Он дернул ногой, так что я даже испугался, не собирается ли он поддать мне ногой под зад.
— Никогда не позволил бы себе подобного, — отвечал я твердо, стараясь показать, что не больно-то боюсь его.
— Значит, у вас амнезия!
— Амнезия? Почему амнезия?
— Ваша квартплата уже внесена. Что вы мне тут голову морочите?
— Квартплата внесена? — ошеломленно протянул я. — Кем же это?
— Что вы меня за идиота держите, мсье Ланкри!
— Нет… Я правда не понимаю…
— Неохота время терять, — рявкнул он, собираясь закрыть дверь.
— Погодите! Кто дал вам эти деньги? И когда? — спросил я, уже догадываясь, что произошло.
Он посмотрел на меня, словно желая сказать: «Может, хватит уже, мсье Ланкри?»
— Я должен вам объяснить, — настаивал я. — Какой-то человек оплачивает мои долги последнее время… А я не знаю, кто это.
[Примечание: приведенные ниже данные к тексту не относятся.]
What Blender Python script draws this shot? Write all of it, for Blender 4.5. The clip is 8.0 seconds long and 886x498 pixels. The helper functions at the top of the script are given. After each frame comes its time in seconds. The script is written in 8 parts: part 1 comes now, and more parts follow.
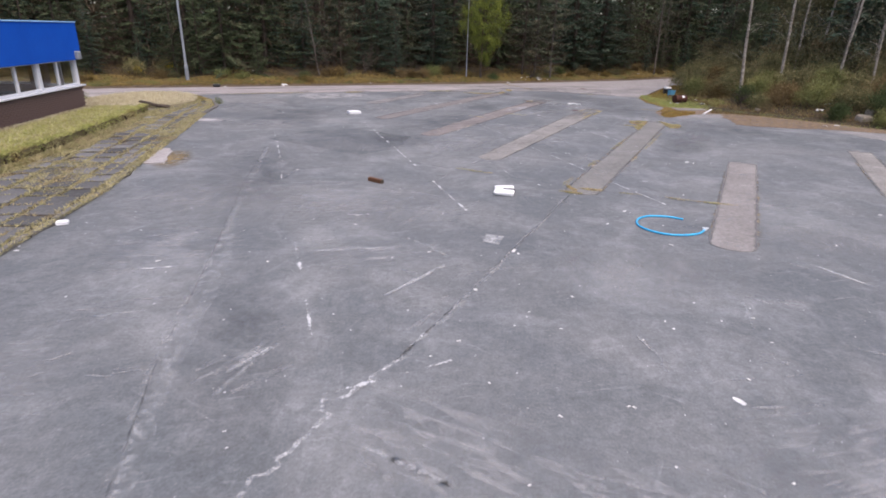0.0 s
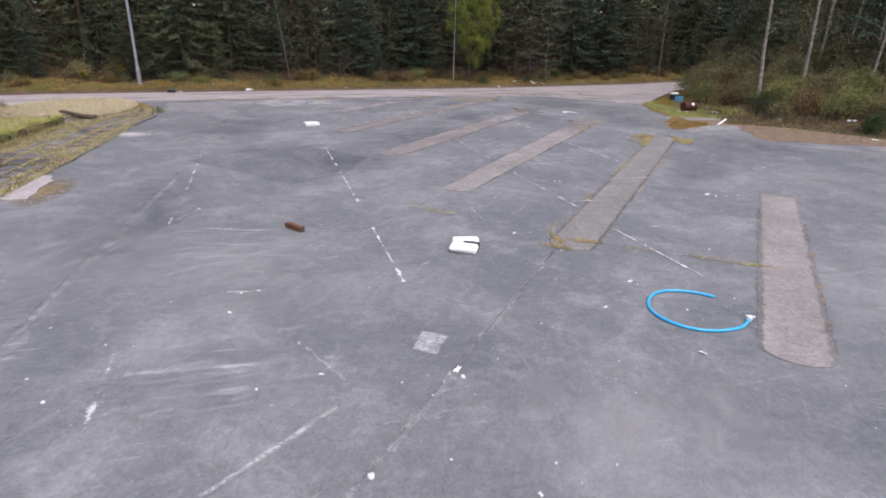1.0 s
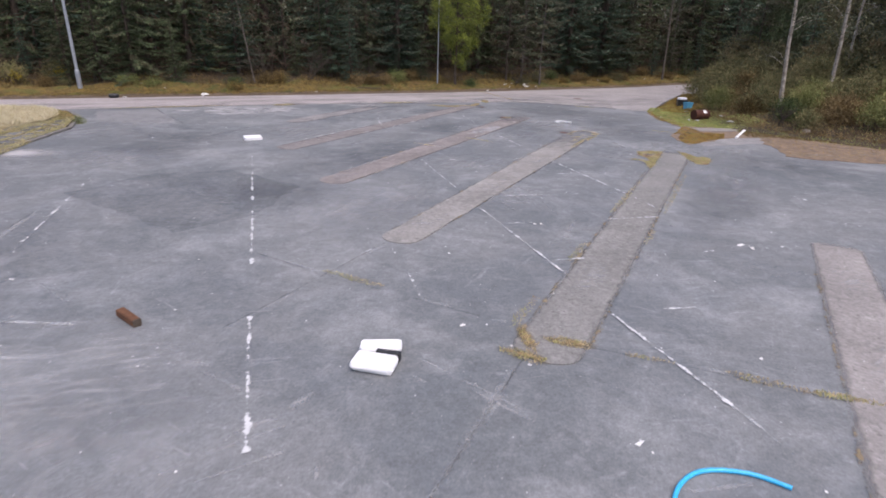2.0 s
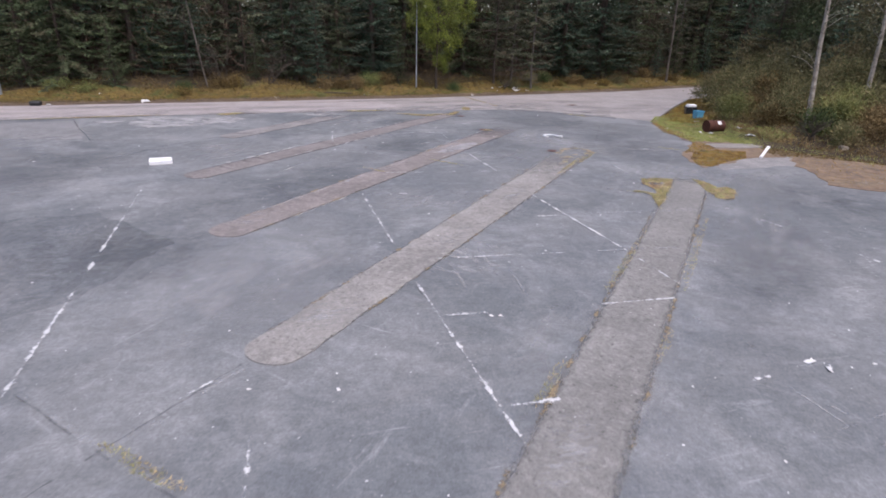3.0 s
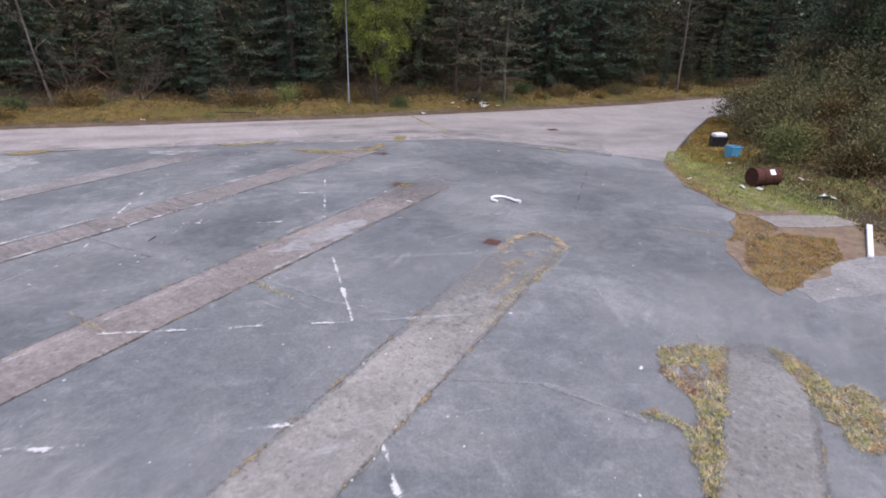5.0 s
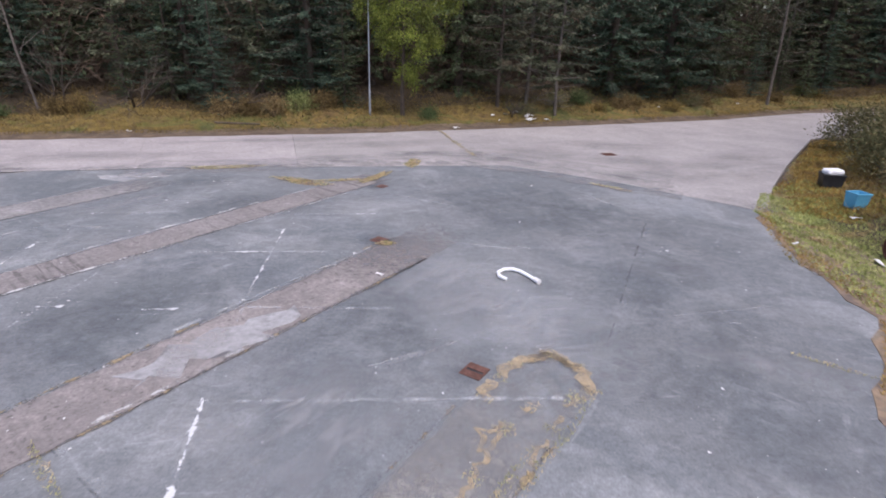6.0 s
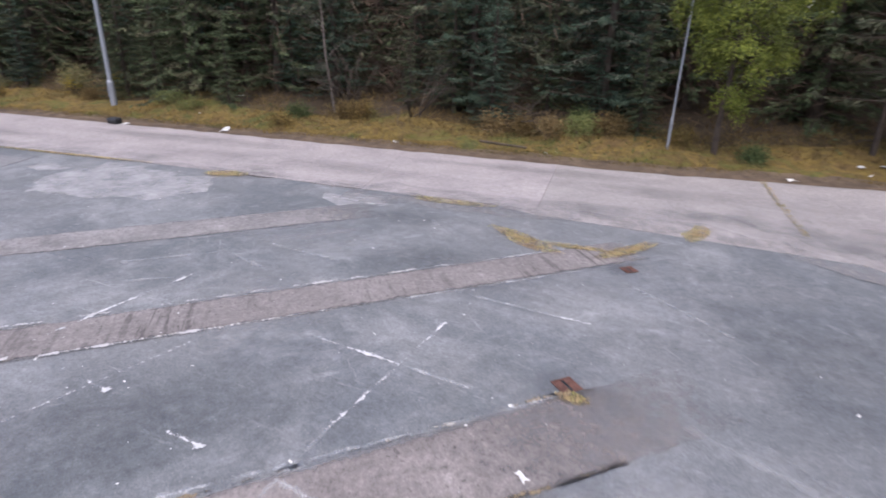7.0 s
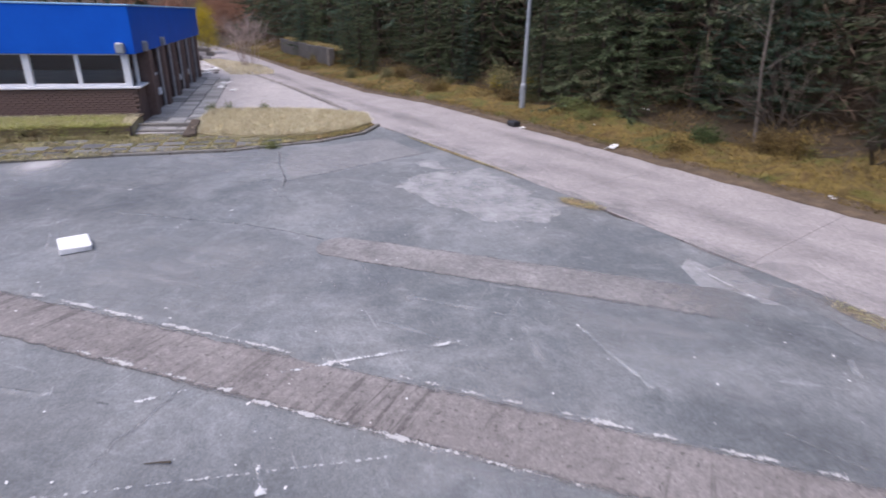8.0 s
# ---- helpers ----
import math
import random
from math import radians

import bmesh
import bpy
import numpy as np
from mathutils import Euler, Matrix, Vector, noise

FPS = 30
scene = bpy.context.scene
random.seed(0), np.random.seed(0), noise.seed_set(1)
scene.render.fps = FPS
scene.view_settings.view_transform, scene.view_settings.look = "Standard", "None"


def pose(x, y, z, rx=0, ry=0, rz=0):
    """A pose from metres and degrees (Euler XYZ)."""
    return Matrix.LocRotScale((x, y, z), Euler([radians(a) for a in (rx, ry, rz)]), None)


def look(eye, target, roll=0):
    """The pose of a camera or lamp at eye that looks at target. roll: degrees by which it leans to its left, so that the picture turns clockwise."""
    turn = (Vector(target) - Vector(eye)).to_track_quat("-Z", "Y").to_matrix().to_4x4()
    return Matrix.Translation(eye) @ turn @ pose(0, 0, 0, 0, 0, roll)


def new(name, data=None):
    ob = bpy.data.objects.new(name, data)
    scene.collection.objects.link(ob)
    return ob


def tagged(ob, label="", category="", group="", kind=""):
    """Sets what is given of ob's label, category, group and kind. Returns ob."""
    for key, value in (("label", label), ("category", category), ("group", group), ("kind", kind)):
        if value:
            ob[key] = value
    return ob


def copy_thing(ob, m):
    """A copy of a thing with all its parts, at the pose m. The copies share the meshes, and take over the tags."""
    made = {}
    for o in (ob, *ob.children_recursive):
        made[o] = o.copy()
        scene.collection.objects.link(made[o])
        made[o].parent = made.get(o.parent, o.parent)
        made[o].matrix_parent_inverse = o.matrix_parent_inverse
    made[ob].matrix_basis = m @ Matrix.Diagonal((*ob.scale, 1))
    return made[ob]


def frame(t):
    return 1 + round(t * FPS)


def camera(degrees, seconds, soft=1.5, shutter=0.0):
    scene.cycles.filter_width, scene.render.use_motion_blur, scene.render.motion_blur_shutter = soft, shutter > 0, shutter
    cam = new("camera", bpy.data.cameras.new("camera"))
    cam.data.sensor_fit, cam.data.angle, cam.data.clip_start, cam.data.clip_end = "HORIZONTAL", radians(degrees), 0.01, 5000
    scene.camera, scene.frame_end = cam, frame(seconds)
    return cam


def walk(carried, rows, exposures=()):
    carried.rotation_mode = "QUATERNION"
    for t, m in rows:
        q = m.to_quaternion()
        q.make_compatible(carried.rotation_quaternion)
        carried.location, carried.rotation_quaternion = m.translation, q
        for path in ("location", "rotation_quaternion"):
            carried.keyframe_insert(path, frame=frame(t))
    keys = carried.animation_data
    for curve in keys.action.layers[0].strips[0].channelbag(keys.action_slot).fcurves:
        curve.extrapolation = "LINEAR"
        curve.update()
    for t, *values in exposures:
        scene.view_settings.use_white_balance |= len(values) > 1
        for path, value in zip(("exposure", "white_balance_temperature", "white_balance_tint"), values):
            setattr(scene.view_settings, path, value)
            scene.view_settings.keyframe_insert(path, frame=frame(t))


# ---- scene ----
cam = camera(76.5, 8.0, soft=1.7, shutter=0.15)
METRES, EYE, TILT, LEAN, TURN = 33.05, 3.7, 0.0, 0.0, -2.5
ROWS = [
    (0.0, 0.0, 0.0, 0.0, 0.55, -21.25, -1.42),
    (0.5, 0.0156, 0.0577, -0.0004, 0.56, -21.24, -1.45),
    (1.0, 0.033, 0.1203, -0.0021, 0.63, -21.18, -1.46),
    (1.5, 0.0498, 0.1799, -0.0039, 0.71, -21.14, -1.48),
    (3.0, 0.1009, 0.3606, -0.006, 0.72, -21.26, -1.46),
    (3.5, 0.119, 0.4235, -0.0057, 0.71, -21.28, -1.51),
    (4.0, 0.1375, 0.4869, -0.0057, 0.65, -21.29, -1.51),
    (4.5, 0.1574, 0.5551, -0.0058, 0.62, -21.31, -1.5),
    (6.0, 0.2095, 0.7414, -0.0041, 7.59, -21.67, -1.69),
    (6.5, 0.2165, 0.8097, -0.0038, 19.76, -21.62, -1.73),
    (7.0, 0.2065, 0.8719, -0.0039, 39.99, -21.89, -1.62),
    (7.5, 0.1804, 0.9169, -0.0044, 60.27, -22.22, -1.4),
    (8.0, 0.1444, 0.9437, -0.0045, 81.42, -22.54, -1.24),
]
walk(cam, [(t, pose(0, 0, EYE, TILT, LEAN, TURN) @ pose(METRES * x, METRES * y, METRES * z, 90 + pitch, roll, yaw)) for t, x, y, z, yaw, pitch, roll in ROWS],
     exposures=[(0, 0.76, 6750, 15), (3.0, 0.78, 6500, 15), (6.0, 0.90, 6350, 15), (7.0, 0.94, 6330, 15), (7.5, 0.94, 6320, 15), (8, 0.84, 6300, 16)])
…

— Вы не знаете, кто мне заплатил? — сказал он, четко выговаривая каждое слово, чтобы подчеркнуть неправдоподобность моего заявления.
— Да, человек, который вроде бы хочет мне помочь. Какой-то безымянный благодетель.
Сардоническая усмешка перекосила его лицо.
— Вы правду говорите? — спросил он, внезапно посерьезнев.
— Да. Не вижу смысла вам врать.
— Как-то лихо получается, а? Неизвестный благодетель, который платит ваши долги? С какого перепугу?
— Понятия не имею. А сколько вы получили?
Он почесал макушку, словно сомневался, сказать ли мне правду.
— Ладно… Шесть месяцев задолженности и шесть вперед.
— Целый год! — воскликнул я. — Переводом? Наличными?
— Ко мне пришел человек.
— Что за человек?
— Не знаю. Мне позвонил человек и спросил, можно ли подъехать и передать деньги, которые вы мне должны. Он сказал, что положит мне наличность в почтовый ящик в течение двадцати четырех часов. И заплатит еще вперед. На следующий день я нашел деньги в конверте. Неосторожно, конечно, что он такие бабки кинул прямо в ящик, ну да ладно, я вполне доволен.
Я почувствовал, как меня захлестывает гнев. Ситуация явно вышла из-под контроля.